Out of Town

The only person to depart the only train. A business man had got off at the previous town the journey scathed with his post-work-pint fidgeting and walrus yawns.

Dinner was replaced with a chapter on Jack Kerouac with a platter of Wyndham Lewis on the dessert tray, stranded half way from London to the waiting ‘stix’. Frustrated over Tarr’s tardiness to get anything done, giggling at Kreisler on his knees, the page is culled of it’s perfect corner as a robotic female bellows of approaches , lugguage and terminations. End of the line. No one else steps out along the glisten of salt to help mind the gap.

The fog and silent streets are almost boastful under orange lights thinking itself no longer a village but a crewless movie set for Jekyll and Hyde. Up the hill of wooden built, monochrome cottages and lisping spring trees my breath is like a steady gale. Even the few cars that drive by seem indistinguishable hulks like a H G Wells invention to patrol the night.
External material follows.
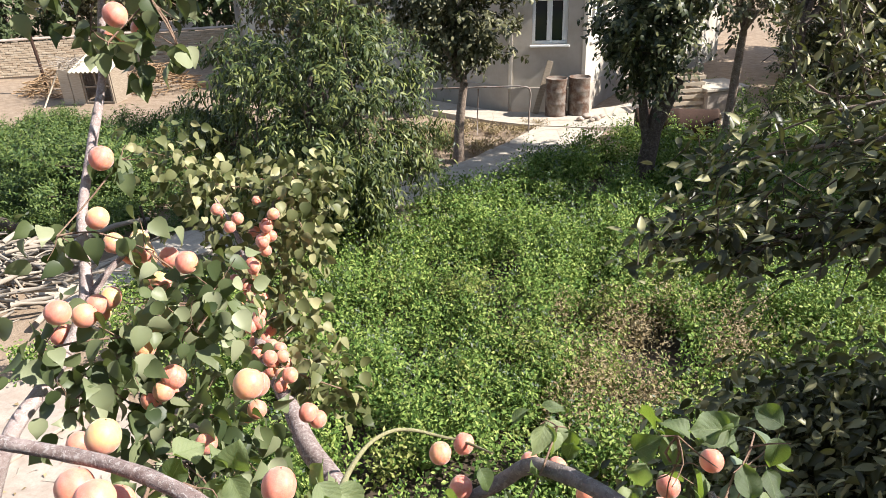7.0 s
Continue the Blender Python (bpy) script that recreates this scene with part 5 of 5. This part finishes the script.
def spray(centres, single, spread=0.6):
    """Leaves round centres (x, y, z, radius, count): as parts of their own, or arrays for a joined crown."""
    pts, ways = [], []
    for x, y, z, r, n in centres:
        for k in range(int(n)):
            off = Vector(np.clip(rng.normal(0, spread, 3), -1.5 * spread, 1.5 * spread)) * r
            b = Vector((x, y, z)) + off
            w = Vector((off.x * 4, off.y * 4, off.z * 2 - 0.35)) + Vector(rng.normal(0, 0.35, 3)) * 1.0
            w.normalize()
            if single:
                ln = 0.045 + 0.028 * rng.random()
                place_leaf(b, b + w * ln, 0.75 + 0.2 * rng.random(), facing(0.42))
            else:
                pts.append(b - Vector(APR))
                ways.append(w)
    return np.array(pts), np.array(ways)


SPRAY_MID = [
    (0.09, 1.31, 3.44, 0.035, 7),
    (0.12, 1.26, 3.43, 0.03, 6),
    (0.24, 1.36, 3.23, 0.05, 8),
    (0.28, 1.46, 3.19, 0.06, 10),
    (0.38, 1.60, 3.12, 0.06, 8),
    (0.32, 1.31, 3.24, 0.06, 8),
    (0.43, 1.34, 3.22, 0.05, 7),
    (0.24, 1.18, 3.32, 0.05, 6),
    (0.10, 1.18, 3.33, 0.04, 3),
    (0.45, 1.76, 3.20, 0.04, 5),
    (0.35, 1.04, 3.37, 0.04, 2),
    (0.01, 1.22, 3.27, 0.06, 4),
    (0.02, 1.14, 3.24, 0.06, 5),
    (0.08, 1.08, 3.24, 0.05, 5),
    (-0.19, 1.25, 3.39, 0.05, 9),
    (-0.22, 1.19, 3.33, 0.05, 8),
    (-0.20, 1.32, 3.40, 0.05, 8),
    (-0.26, 1.15, 3.30, 0.04, 5),
    (-0.15, 1.36, 3.20, 0.05, 3),
    (-0.18, 1.42, 3.32, 0.07, 12),
    (0.20, 0.88, 3.35, 0.02, 3),
    (0.23, 0.87, 3.33, 0.025, 4),
    (0.24, 0.93, 3.35, 0.02, 3),
]
SPRAY_RIGHT = [
    (0.66, 1.61, 3.24, 0.1, 6),
    (0.74, 1.56, 3.21, 0.1, 7),
    (0.63, 1.49, 3.07, 0.12, 8),
    (0.70, 1.39, 3.15, 0.12, 8),
    (0.70, 1.28, 3.20, 0.1, 5),
    (0.65, 1.59, 3.33, 0.1, 5),
    (0.75, 1.52, 3.37, 0.09, 4),
    (0.58, 1.65, 2.99, 0.12, 7),
    (0.51, 1.49, 3.03, 0.1, 5),
    (0.70, 1.41, 3.03, 0.12, 6),
    (0.77, 1.58, 3.27, 0.08, 4),
    (0.68, 1.55, 2.86, 0.12, 6),
    (0.48, 1.12, 3.25, 0.06, 3),
    (0.47, 1.02, 3.28, 0.05, 3),
]
spray(SPRAY_MID, True)
spray(SPRAY_RIGHT[:10], True)
SPRAY_LEFT_A = [
    (-0.37, 2.35, 5.09, 0.06, 18),
    (-0.48, 2.32, 5.04, 0.07, 22),
    (-0.39, 2.36, 5.03, 0.09, 34),
    (-0.44, 2.35, 4.96, 0.09, 22),
    (-0.38, 2.38, 4.92, 0.07, 18),
    (-0.46, 2.36, 4.87, 0.08, 18),
    (-0.40, 2.38, 4.73, 0.1, 34),
    (-0.50, 2.33, 4.68, 0.11, 26),
    (-0.39, 2.37, 4.62, 0.1, 26),
    (-0.55, 2.33, 4.59, 0.11, 26),
    (-0.61, 2.30, 4.53, 0.08, 18),
    (-0.42, 2.39, 4.48, 0.07, 14),
    (-0.67, 2.04, 4.54, 0.12, 36),
    (-0.71, 2.01, 4.49, 0.09, 16),
    (-0.61, 2.07, 4.50, 0.07, 14),
]
SPRAY_LEFT_B = [
    (-0.74, 2.32, 4.12, 0.06, 12),
    (-0.81, 2.25, 4.08, 0.09, 14),
    (-0.60, 2.44, 4.20, 0.1, 16),
    (-0.51, 2.45, 4.13, 0.11, 16),
    (-0.57, 2.40, 4.03, 0.09, 14),
    (-0.74, 2.33, 3.96, 0.08, 12),
    (-0.64, 2.38, 3.89, 0.09, 16),
    (-0.65, 2.18, 3.66, 0.05, 6),
    (-0.72, 2.19, 4.11, 0.07, 9),
    (-0.45, 2.31, 4.15, 0.09, 16),
    (-0.38, 2.33, 4.08, 0.07, 10),
    (-0.52, 2.25, 4.04, 0.07, 9),
    (-0.61, 2.18, 3.95, 0.07, 8),
    (-0.45, 2.20, 3.94, 0.05, 6),
    (-0.74, 2.09, 4.14, 0.07, 9),
]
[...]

Diffused light and haggard, faint,  music leak from the pub on the corner. An old man’s cough the only proclamation of human life in the creamy-haze of fog.

From the graveyard comes birdsong in black trees scribbled across a violet sky. Their alarm at the hard leather clap of brogues on the pavement sings at the echoes.

Four hundred years the weatherboard house has waited for those returning. Even in this century, this modern, digital age bolts are slid to hold out the night and the flames of a log fire still leap up in welcome like faithful pups at their owners return.